Figallo told Jon Lebkowsky he was recruited in 1983 by Matthew McClure, who had also lived on The Farm, to help put out the Whole Earth Catalog. That job developed two years later into building The WELL, which was a UNIX-based discussion forum and online community, a large and sophisticated Bulletin board system.[3] Figallo told Lebkowsky, "Sitting in the room next to him, I'd ask Matthew how he regarded The WELL as compared to the Farm. [...] It was clear to me that he was avoiding as much similarity with our old absolute guru [Gaskin] as possible. Yes, we could bring some wisdom about relationships and fair sharing of limited resources. Yes, we could apply some lessons learned about dealing with people who were 'into the juice' – being greedy about attracting attention. And yes, we could appeal to whatever value people put into becoming part of a new community."
Figallo and a third Farm alumnus, John Coate, were responsible for encouraging discussion and moderating disputes between members of the online community. Fred Turner describes their role as "scientists" whose job "was to set the boundary conditions for the system and then to step back and observe its operation."[4] They were called "process queens" by some WELL members for their methodical approach, but in general were respected as fair moderators, according to Katie Hafner's book about the early years of The WELL. One user told Hafner that with Coate and Figallo in charge, "[t]he WELL treated its dissidents very well."[5]
Figallo described his philosophy for moderating the WELL's online discussions as "based on democratic principles and First Amendment rights to free speech and assembly",[6] and he argued that self-contained, regional online "small towns" would offer the best alternative to the "corporate controlled electronic consumer shopping mall" model for the internet. His concerns about the potential for censorship, "official overreaction [...] based on ignorance and fear of the power and capabilities of computers"[7] led to his joining the Electronic Frontier Foundation as the director of its Cambridge office, where EFF's community-building efforts were centered.[8] [9] According to Rheingold, EFF "began its public outreach via a conference on the WELL," engaging in a dialogue there with "cryptographers, criminologists, hackers, crackers and attorneys about what kind of law enforcement that is proper and improper in cyberspace."
During Figallo's tenure at the WELL, only one member was thrown off for consistently abusive and disruptive behavior.[10] Figallo believed "Controversy is good for business, and it's good for freedom in general."[11] This attitude eventually contributed to his departure from the WELL in 1992. Figallo's resignation letter to the Board cited changes in company approach: "I am too much identified with the permissive and accommodating attitude that has been part of The Well's growth to preside over a more restrictive régime."[12] He helped develop AOL's first web chat interface, then moved to Salon.com to manage its Table Talk online community.[13] In an interview connected with the 1998 release of his book Hosting Web Communities, Figallo observed, "I see the same sorts of dynamics of people identifying who they agree with, who they don't agree with, who they like, who they don't like, and then sort of freezing into those conflicts. Those conflicts become the tension within the community that is always there. [...] If you're managing a community where you allow people to be themselves, explore and be creative, there are a lot of things that you really cannot control."[14]

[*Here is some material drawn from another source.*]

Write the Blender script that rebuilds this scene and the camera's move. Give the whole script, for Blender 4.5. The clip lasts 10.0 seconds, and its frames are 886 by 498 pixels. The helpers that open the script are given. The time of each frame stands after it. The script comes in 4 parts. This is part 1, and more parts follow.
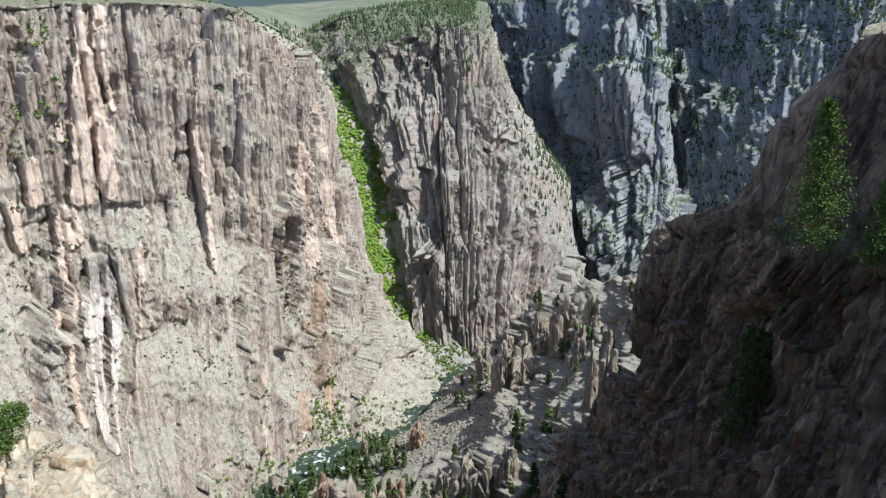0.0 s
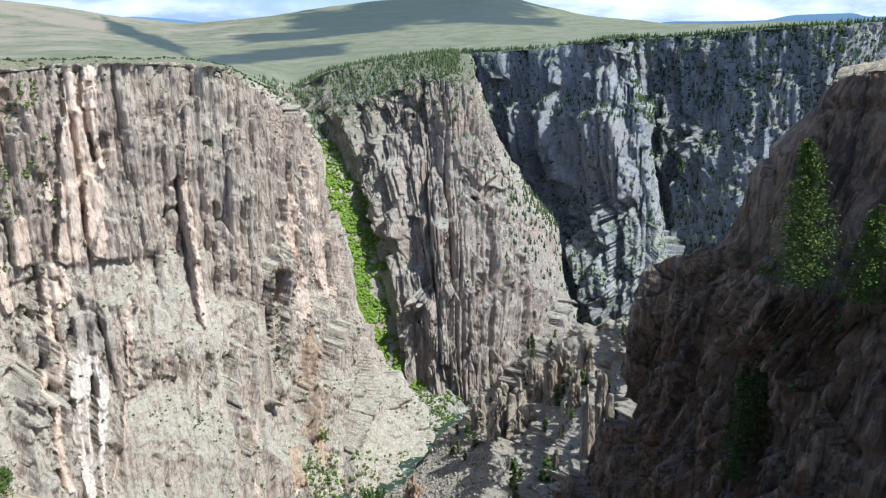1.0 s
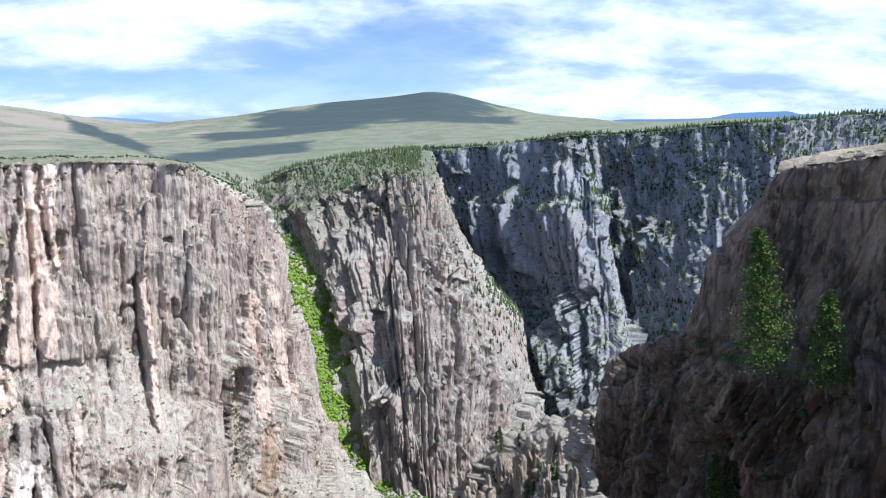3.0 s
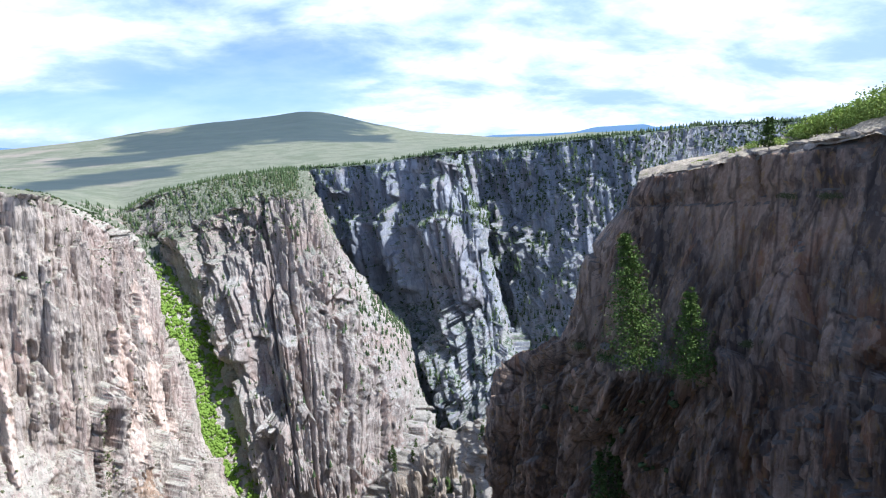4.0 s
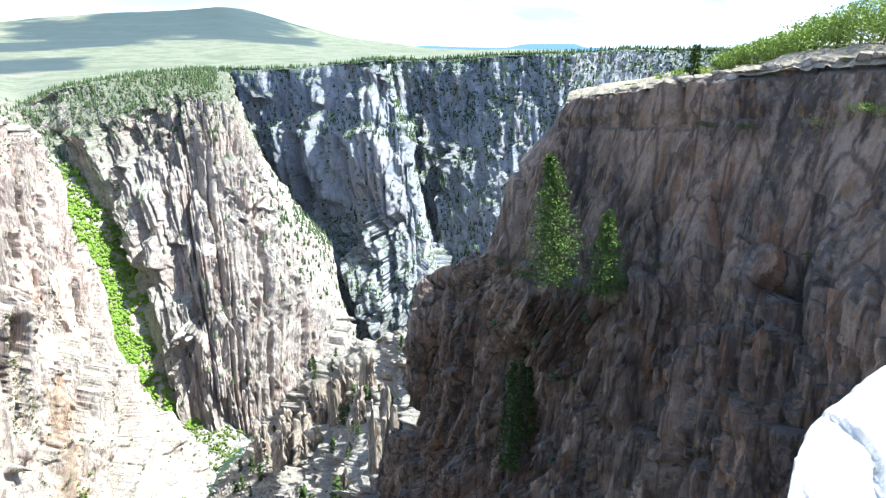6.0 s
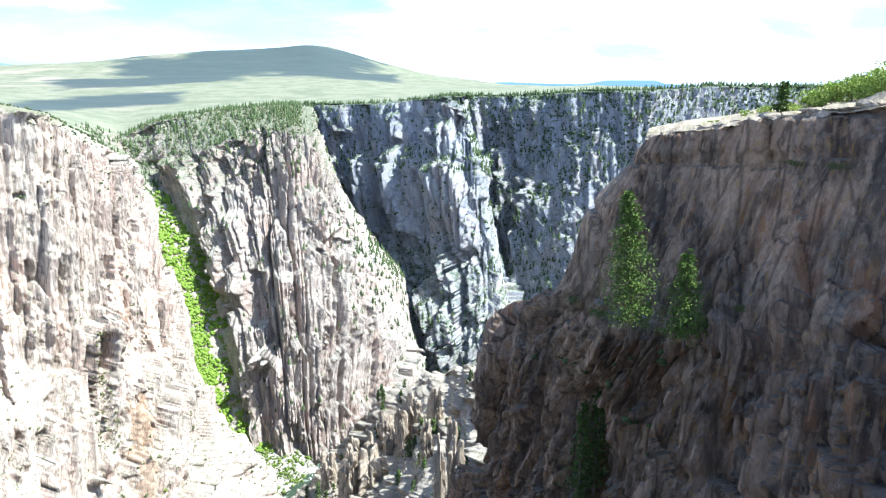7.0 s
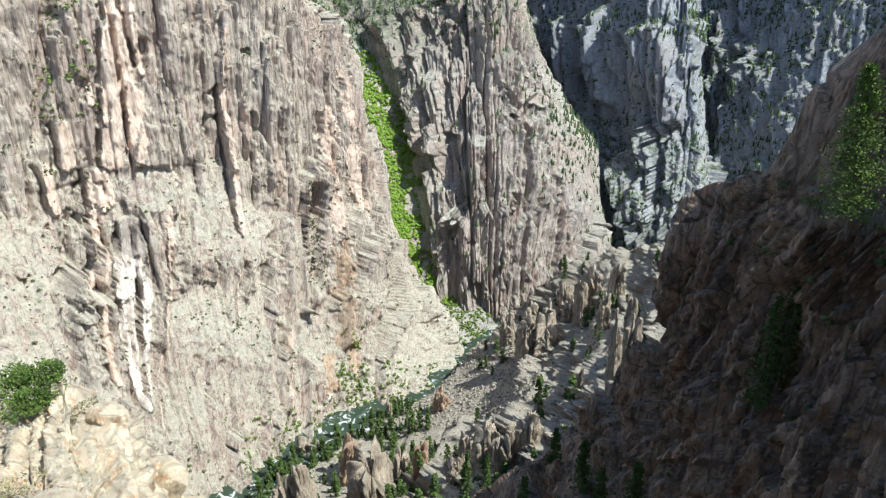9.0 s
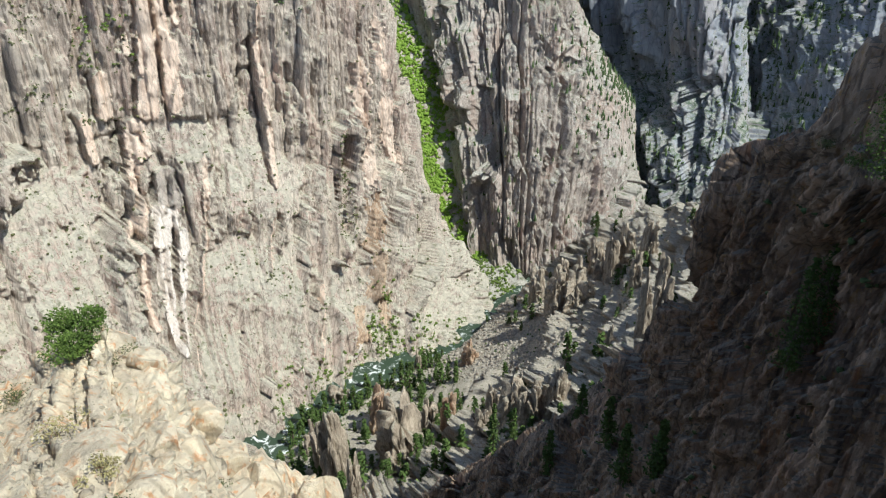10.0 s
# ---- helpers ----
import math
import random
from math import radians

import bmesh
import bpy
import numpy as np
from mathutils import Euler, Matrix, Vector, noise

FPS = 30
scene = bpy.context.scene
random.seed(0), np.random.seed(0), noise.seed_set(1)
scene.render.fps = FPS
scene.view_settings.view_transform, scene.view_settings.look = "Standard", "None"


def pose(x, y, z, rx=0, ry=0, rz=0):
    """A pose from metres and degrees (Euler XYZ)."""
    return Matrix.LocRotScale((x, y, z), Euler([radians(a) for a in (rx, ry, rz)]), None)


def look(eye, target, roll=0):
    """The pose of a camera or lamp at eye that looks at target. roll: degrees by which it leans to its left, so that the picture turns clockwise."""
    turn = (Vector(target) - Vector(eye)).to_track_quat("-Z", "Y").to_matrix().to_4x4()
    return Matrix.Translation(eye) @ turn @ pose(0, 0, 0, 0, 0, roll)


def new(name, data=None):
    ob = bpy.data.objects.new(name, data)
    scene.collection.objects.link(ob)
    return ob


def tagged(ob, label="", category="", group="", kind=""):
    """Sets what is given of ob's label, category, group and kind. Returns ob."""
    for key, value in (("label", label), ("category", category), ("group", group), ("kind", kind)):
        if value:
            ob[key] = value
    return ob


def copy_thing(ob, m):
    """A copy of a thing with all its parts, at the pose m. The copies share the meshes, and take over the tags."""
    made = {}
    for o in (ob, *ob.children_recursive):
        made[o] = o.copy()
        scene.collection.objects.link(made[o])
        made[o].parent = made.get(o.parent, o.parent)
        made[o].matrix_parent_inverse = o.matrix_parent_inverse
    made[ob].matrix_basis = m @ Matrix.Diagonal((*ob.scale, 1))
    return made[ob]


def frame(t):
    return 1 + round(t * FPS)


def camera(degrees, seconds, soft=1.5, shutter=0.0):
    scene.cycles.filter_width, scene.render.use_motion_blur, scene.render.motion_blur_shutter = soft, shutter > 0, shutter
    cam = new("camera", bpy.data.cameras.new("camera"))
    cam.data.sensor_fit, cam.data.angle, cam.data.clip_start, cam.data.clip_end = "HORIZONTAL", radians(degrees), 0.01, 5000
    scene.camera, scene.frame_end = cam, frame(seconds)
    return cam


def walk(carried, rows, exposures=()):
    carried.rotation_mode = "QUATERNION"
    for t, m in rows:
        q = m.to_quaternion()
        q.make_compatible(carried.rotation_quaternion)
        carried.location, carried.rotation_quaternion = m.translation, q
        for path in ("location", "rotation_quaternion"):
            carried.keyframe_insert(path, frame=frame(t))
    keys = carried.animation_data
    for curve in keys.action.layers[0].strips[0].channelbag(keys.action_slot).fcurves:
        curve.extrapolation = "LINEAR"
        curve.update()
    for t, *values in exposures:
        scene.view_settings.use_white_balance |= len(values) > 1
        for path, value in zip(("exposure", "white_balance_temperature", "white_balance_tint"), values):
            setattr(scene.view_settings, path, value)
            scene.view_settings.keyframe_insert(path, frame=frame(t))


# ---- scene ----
# ---------------------------------------------------------------- camera
cam = camera(66.3, 10.0, 1.2)
# seconds, yaw to the left, pitch, lean to the right (degrees); the eye stays at the overlook
TURNS = [
    (0.0, 0.00, -22.00, 0.00),
    (0.5, -3.46, -22.42, -0.50),
    (1.0, -0.90, -17.96, 1.28),
    (1.5, 2.51, -16.03, 0.87),
    (2.0, 4.36, -14.45, 0.58),
    (2.5, 3.01, -12.01, 3.47),
    (2.7, -0.06, -11.13, 2.76),
    (3.8, -11.46, -9.28, 2.58),
    (4.0, -14.29, -9.13, 2.85),
    (4.5, -18.99, -10.59, 2.09),
    (5.0, -19.80, -16.38, -0.04),
    (5.2, -20.63, -17.15, -0.61),
    (6.3, -20.52, -15.72, -0.65),
    (6.5, -18.23, -15.00, -0.02),
    (7.0, -14.34, -13.71, -0.78),
    (7.5, -9.11, -12.79, 0.79),
    (8.0, -4.84, -17.72, 0.18),
    (8.5, -1.35, -22.21, 0.10),
    (9.0, 2.33, -24.86, 0.31),
    (9.5, 3.71, -27.30, 0.67),
    (10.0, 5.28, -28.65, 0.65),
]
# the holder sways a little: seconds, metres to the right, metres ahead
SWAY = [(0.0, 0.0, 0.0), (3.8, 0.0, 0.0), (5.2, 0.0, 0.0), (6.3, -0.11, 0.14), (7.5, -0.11, 0.14), (9.0, 0.0, 0.0), (10.0, 0.0, 0.0)]


def eye(t):
    at, ex, ey = zip(*SWAY)
    return float(np.interp(t, at, ex)), float(np.interp(t, at, ey)), 0.0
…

After leaving Salon, Figallo worked as a consultant. In 2002, he helped Web Lab recruit moderators for the online component of Listening to the City, a project to collect community input on plans for rebuilding the World Trade Center site.[15]
In a 2012 chapter contrasting different models of "sysop privilege" in controlling online communities, Jonathan Bishop of Swansea University used "the Figallo effect" to describe community growth that develops "organically with trust and comradeship" among non-anonymous members, such as on the WELL. He wrote that in "removing the veil of anonymity" from its users to discourage antisocial behavior, "the sysops of World of Warcraft are trying to give their community the Figallo effect [...]."[16]
Upon Figallo's death, Whole Earth founder Stewart Brand tweeted "Cliff Figallo shepherded the WELL through its most influential years in the 1980s."[17]
Figallo was married to Nancy Rhine and had four sons and three stepdaughters.[18]